The Assistant is the #MeToo movement’s searing indie alternative to Bombshell. It’s a slow observational drama that follows a day in the life of a junior assistant to a powerful media executive who is never named, or even seen. The boss-man is just sporadically heard, feared, revered and referred to by various people in the office, where actors, production executives and pretty young things wander in and out throughout the day to conduct “business” – however that may be defined.

The assistant, Jane (Julia Garner, The Perks of Being a Wallflower, TV’s Modern Love, Ozark, Dirty John, The Americans) is a recent college graduate (from my alma mater Northwestern) and aspiring producer. She knows she has to pay her dues doing typical mundane assistant stuff – first one in, last one out of the office; coffee runs; arranging travel; making copies; fixing a paper jam; ordering lunch; working the phones; onboarding a new hire. But there’s an undercurrent of degradation that grows increasingly apparent. A mix of subtle and not-so-subtle duties and passive-aggressive emails and interactions that make Jane uncomfortable – to the point where she decides to take a stand and reach out to Human Resources.

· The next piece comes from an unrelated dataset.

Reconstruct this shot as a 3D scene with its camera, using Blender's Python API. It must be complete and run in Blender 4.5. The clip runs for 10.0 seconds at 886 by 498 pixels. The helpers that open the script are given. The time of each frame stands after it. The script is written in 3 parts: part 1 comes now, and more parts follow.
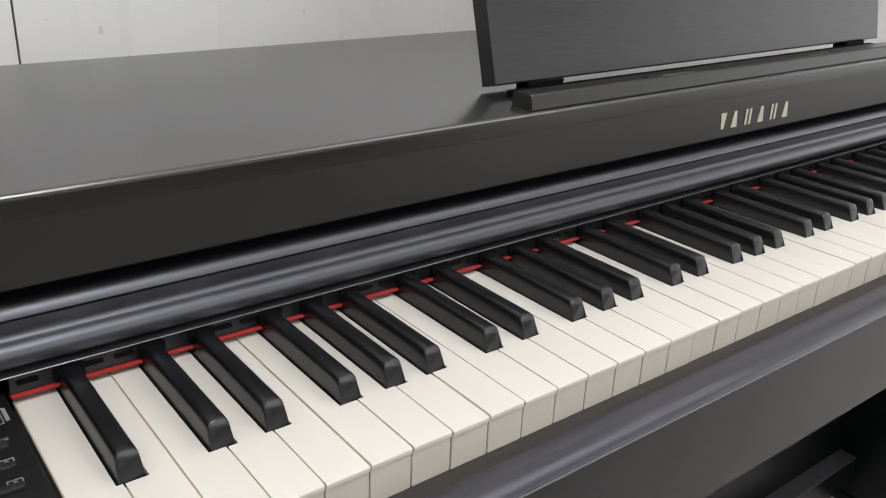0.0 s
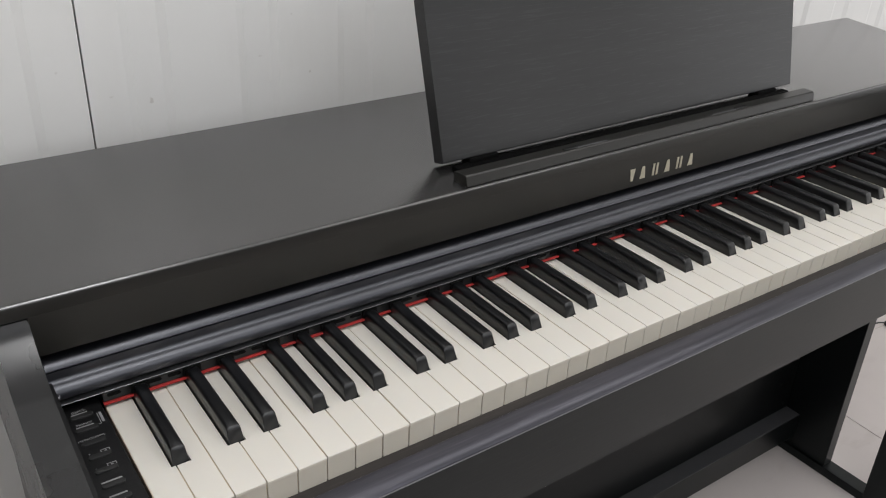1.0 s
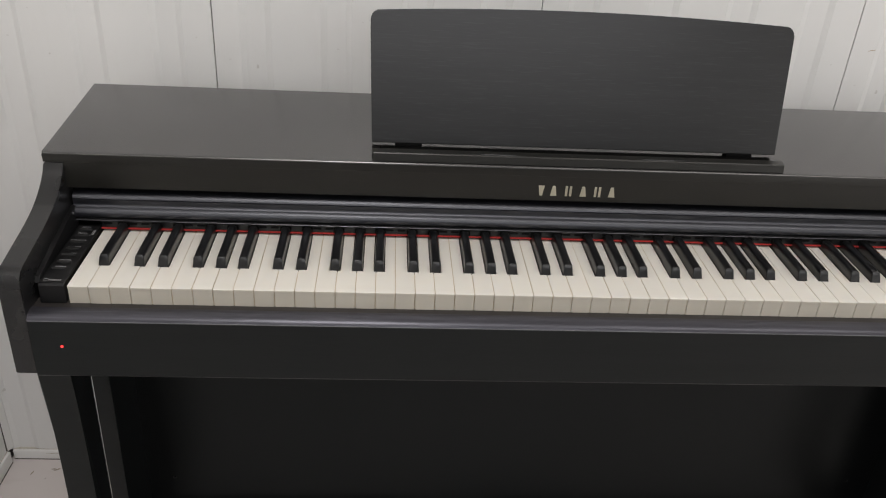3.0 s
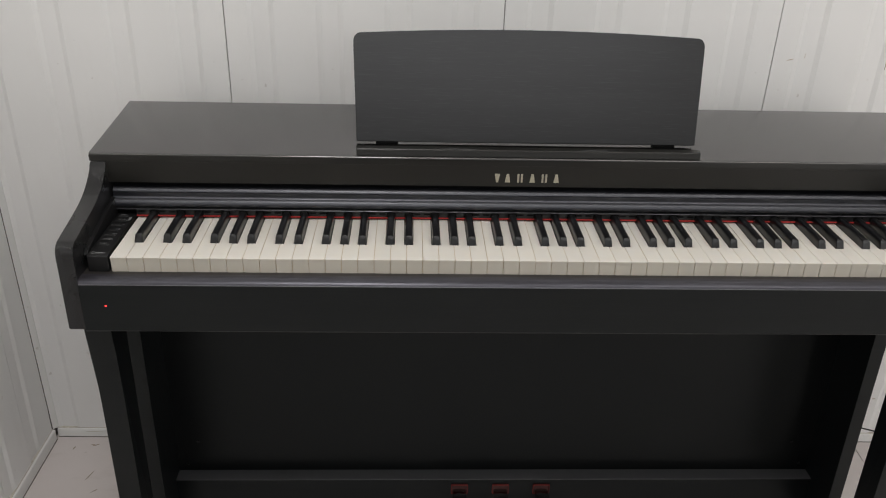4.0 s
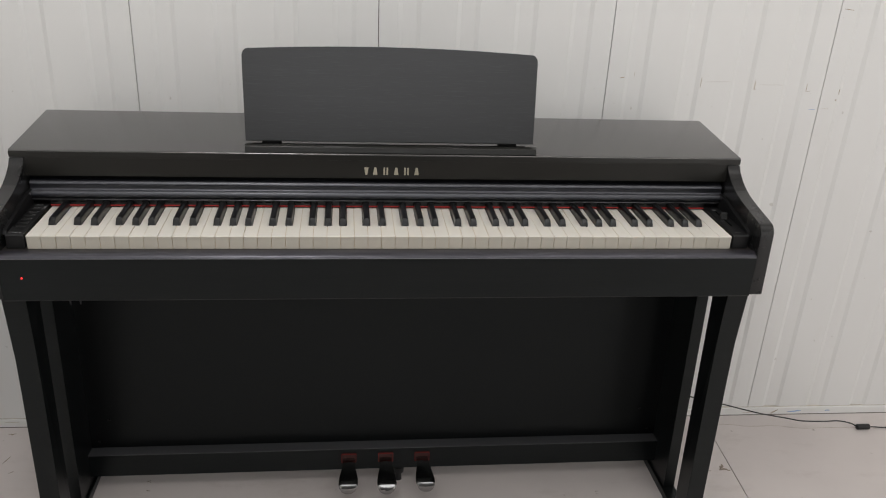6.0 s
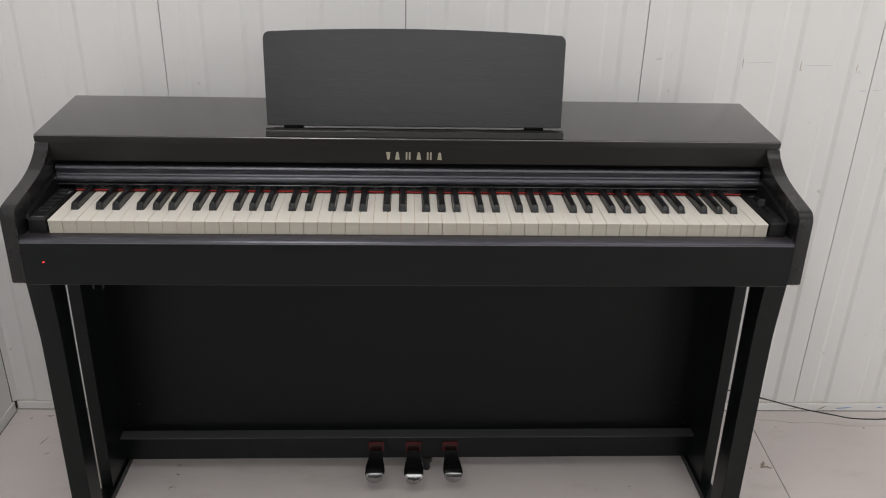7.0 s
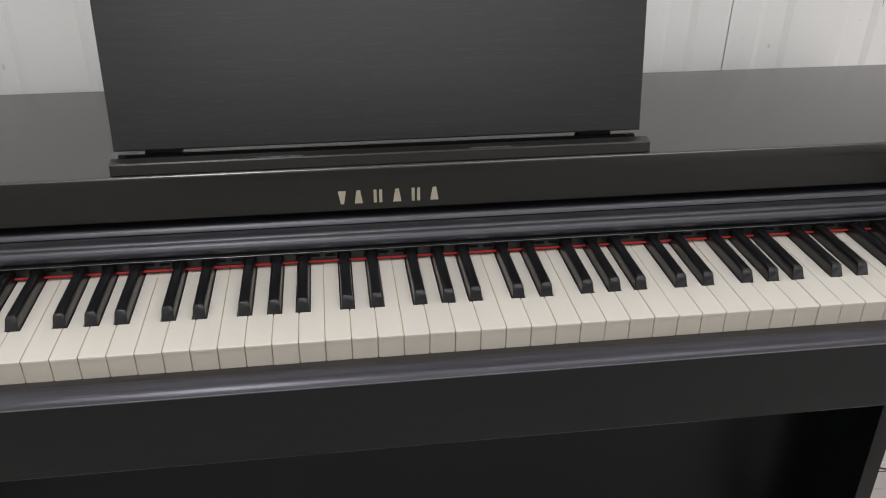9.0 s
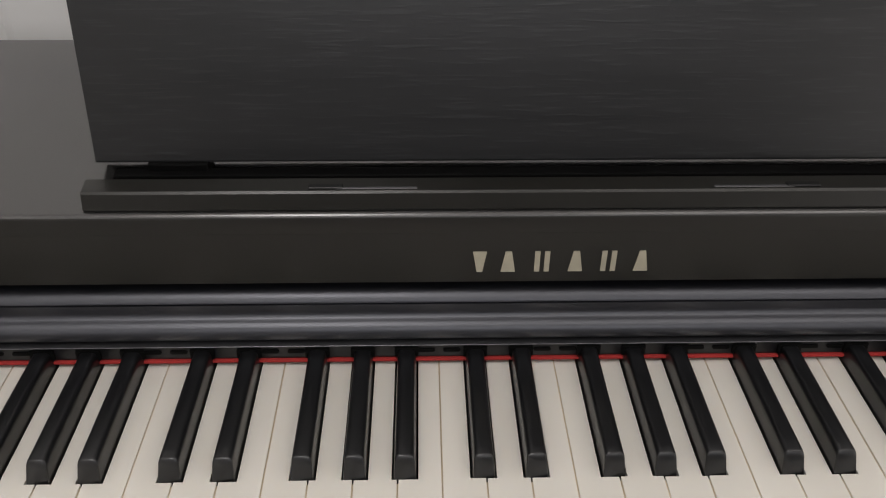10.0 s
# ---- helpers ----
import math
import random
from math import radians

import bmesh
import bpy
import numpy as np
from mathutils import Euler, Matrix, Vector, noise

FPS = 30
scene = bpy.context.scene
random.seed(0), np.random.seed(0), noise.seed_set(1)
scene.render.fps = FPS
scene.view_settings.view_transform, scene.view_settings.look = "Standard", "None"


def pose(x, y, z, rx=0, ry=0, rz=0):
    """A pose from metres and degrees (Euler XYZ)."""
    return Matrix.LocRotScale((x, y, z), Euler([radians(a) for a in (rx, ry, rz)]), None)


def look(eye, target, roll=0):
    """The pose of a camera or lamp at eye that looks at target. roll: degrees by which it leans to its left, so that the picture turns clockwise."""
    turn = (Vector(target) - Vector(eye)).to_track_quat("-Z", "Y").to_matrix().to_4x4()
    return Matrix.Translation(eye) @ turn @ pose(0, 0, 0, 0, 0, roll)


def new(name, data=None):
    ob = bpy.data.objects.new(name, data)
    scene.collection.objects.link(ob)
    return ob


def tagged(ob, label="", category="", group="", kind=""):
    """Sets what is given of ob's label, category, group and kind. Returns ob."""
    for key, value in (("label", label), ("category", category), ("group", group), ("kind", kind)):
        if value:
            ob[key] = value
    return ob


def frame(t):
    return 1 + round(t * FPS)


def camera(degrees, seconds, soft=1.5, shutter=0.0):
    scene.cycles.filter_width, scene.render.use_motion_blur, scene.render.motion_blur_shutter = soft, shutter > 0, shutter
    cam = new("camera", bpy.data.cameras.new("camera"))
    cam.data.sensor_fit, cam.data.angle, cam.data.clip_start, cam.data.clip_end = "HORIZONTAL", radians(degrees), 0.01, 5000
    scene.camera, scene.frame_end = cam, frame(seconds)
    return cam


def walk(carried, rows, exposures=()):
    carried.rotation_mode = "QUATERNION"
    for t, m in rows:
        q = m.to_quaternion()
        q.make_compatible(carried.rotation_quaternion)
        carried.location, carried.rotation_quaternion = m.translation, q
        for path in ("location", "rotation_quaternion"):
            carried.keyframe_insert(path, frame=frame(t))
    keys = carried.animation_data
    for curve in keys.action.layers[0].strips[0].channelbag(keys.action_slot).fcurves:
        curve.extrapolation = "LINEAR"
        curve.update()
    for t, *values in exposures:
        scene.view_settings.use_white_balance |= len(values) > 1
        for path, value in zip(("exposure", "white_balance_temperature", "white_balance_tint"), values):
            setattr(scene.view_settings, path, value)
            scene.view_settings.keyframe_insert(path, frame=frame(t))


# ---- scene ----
cam = camera(55.0, 10.0, soft=1.1)
PATH = [
    (0, (-0.669, -0.266, 0.949), (0.476, 1.182, 0.181), 2.4),
    (0.3, (-0.6839, -0.3161, 1.0255), (0.4298, 1.1003, 0.1576), 2.33),
    (0.5, (-0.696, -0.357, 1.069), (0.407, 1.047, 0.168), 2.2),
    (0.8, (-0.7161, -0.4038, 1.1178), (0.3675, 0.9875, 0.1747), 2.81),
    (1, (-0.707, -0.428, 1.135), (0.323, 1.006, 0.196), 2.3),
    (1.3, (-0.6551, -0.4819, 1.1507), (0.1383, 1.0935, 0.2073), 1.06),
    (1.5, (-0.608, -0.523, 1.16), (0.001, 1.117, 0.19), 1.2),
    (1.8, (-0.5496, -0.5752, 1.1765), (-0.1596, 1.112, 0.1764), 2.06),
    (2, (-0.515, -0.616, 1.182), (-0.205, 1.093, 0.191), 2.7),
    (2.3, (-0.4671, -0.7021, 1.1887), (-0.229, 1.0177, 0.1965), 3.91),
    (2.5, (-0.432, -0.761, 1.2), (-0.231, 0.975, 0.228), 4.4),
    (2.7, (-0.3688, -0.806, 1.2234), (-0.2119, 0.9371, 0.2557), 4.03),
    (2.9, (-0.2917, -0.8445, 1.2304), (-0.1481, 0.9088, 0.2792), 3.76),
    (3, (-0.25, -0.858, 1.233), (-0.112, 0.898, 0.286), 3.5),
    (3.2, (-0.221, -0.9, 1.236), (-0.037, 0.858, 0.301), 3.5),
    (4.3, (-0.1758, -1.1813, 1.2716), (-0.1194, 0.6293, 0.4227), 1.21),
    (4.5, (-0.171, -1.234, 1.272), (-0.107, 0.586, 0.444), 1.4),
    (4.8, (-0.16, -1.2944, 1.2784), (-0.0475, 0.5389, 0.4857), 2.04),
    (5, (-0.148, -1.327, 1.284), (-0.008, 0.509, 0.502), 2.3),
    (5.3, (-0.1151, -1.3579, 1.2771), (0.06, 0.481, 0.5117), 2.52),
    (5.5, (-0.095, -1.367, 1.27), (0.106, 0.469, 0.504), 2.6),
    (5.7, (-0.098, -1.369, 1.268), (0.143, 0.462, 0.5), 2.9),
    (6.8, (-0.0214, -1.3516, 1.2564), (0.0992, 0.4771, 0.4558), 1.61),
    (7, (-0.017, -1.342, 1.251), (0.073, 0.487, 0.447), 1.4),
    (7.2, (-0.016, -1.3261, 1.2432), (0.0374, 0.5029, 0.4354), 1.13),
    (7.5, (-0.017, -1.265, 1.231), (-0.012, 0.563, 0.419), 0.8),
    (7.8, (-0.0276, -1.154, 1.2319), (0.0259, 0.6658, 0.4033), 1.14),
    (8, (-0.037, -1.073, 1.235), (0.091, 0.735, 0.389), 1.5),
    (8.3, (-0.0627, -0.9713, 1.2066), (0.1696, 0.8153, 0.3389), 1.28),
    (8.5, (-0.068, -0.895, 1.183), (0.203, 0.878, 0.299), 1),
    (8.8, (-0.0593, -0.739, 1.1564), (0.2178, 1.0102, 0.2287), 0.58),
    (9, (-0.054, -0.638, 1.141), (0.189, 1.107, 0.196), 0.4),
    (9.3, (-0.0375, -0.5194, 1.1152), (0.1444, 1.2074, 0.122), 0.95),
    (9.5, (-0.034, -0.45, 1.097), (0.091, 1.256, 0.06), 0.9),
    (9.7, (-0.0445, -0.3717, 1.0763), (0.0407, 1.3163, 0.0062), 0.72),
    (10, (-0.08, -0.253, 1.063), (-0.033, 1.399, -0.064), 0.5),
]
EXPOSURE = [(0.0, 0.42, 6350, 10), (0.5, 0.13, 6350, 10), (1.0, 0.05, 6350, 10), (1.5, 0.03, 6400, 10), (2.0, 0.02, 6600, 11), (3.0, -0.03, 6600, 11), (4.5, -0.14, 6550, 10), (5.5, -0.15, 6550, 10), (7.5, -0.12, 6450, 11), (8.0, -0.03, 6400, 11), (8.5, -0.01, 6400, 11), (9.0, -0.04, 6450, 11), (9.5, -0.14, 6500, 11), (10.0, -0.2, 6650, 12.5)]
walk(cam, [(t, look(eye, target, roll)) for t, eye, target, roll in PATH], EXPOSURE)

# ---- light and exposure ----
world = bpy.data.worlds.new("room_world")
scene.world = world
world.use_nodes = True
world.node_tree.nodes["Background"].inputs["Color"].default_value = (0.9, 0.92, 1.0, 1)
world.node_tree.nodes["Background"].inputs["Strength"].default_value = 0.35


def ceiling_lamp(x, y, sx, sy, power, colour):
    data = bpy.data.lights.new("ceiling_lamp", "AREA")
    data.shape, data.size, data.size_y, data.energy, data.color = "RECTANGLE", sx, sy, power, colour
    lamp = new("ceiling_lamp", data)
    lamp.matrix_world = pose(x, y, 2.44)
    return lamp


ceiling_lamp(-0.40, -0.72, 0.35, 1.0, 15.0, (1.0, 0.985, 0.97))
ceiling_lamp(0.95, -0.75, 1.2, 1.0, 9, (1.0, 0.975, 0.94))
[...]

The HR guy (Matthew Macfadyn) appears sympathetic at first but turns out to be just another in a long line of enablers. He effectively spins things around to make Jane question her own actions and motives, and he reminds her just how many people out there would kill for her job. It’s a foot in the door to the industry, and if you’re not up to playing the game, it’s your choice and prerogative to leave. Been there, done that!

The Assistant is raw, authentic, thought-provoking and timely (hello, Harvey Weinstein) but also really, really slow. Eighty minutes feels like a long time to wait for this one disturbing day to end… for junior assistant Jane, and for #MeToo.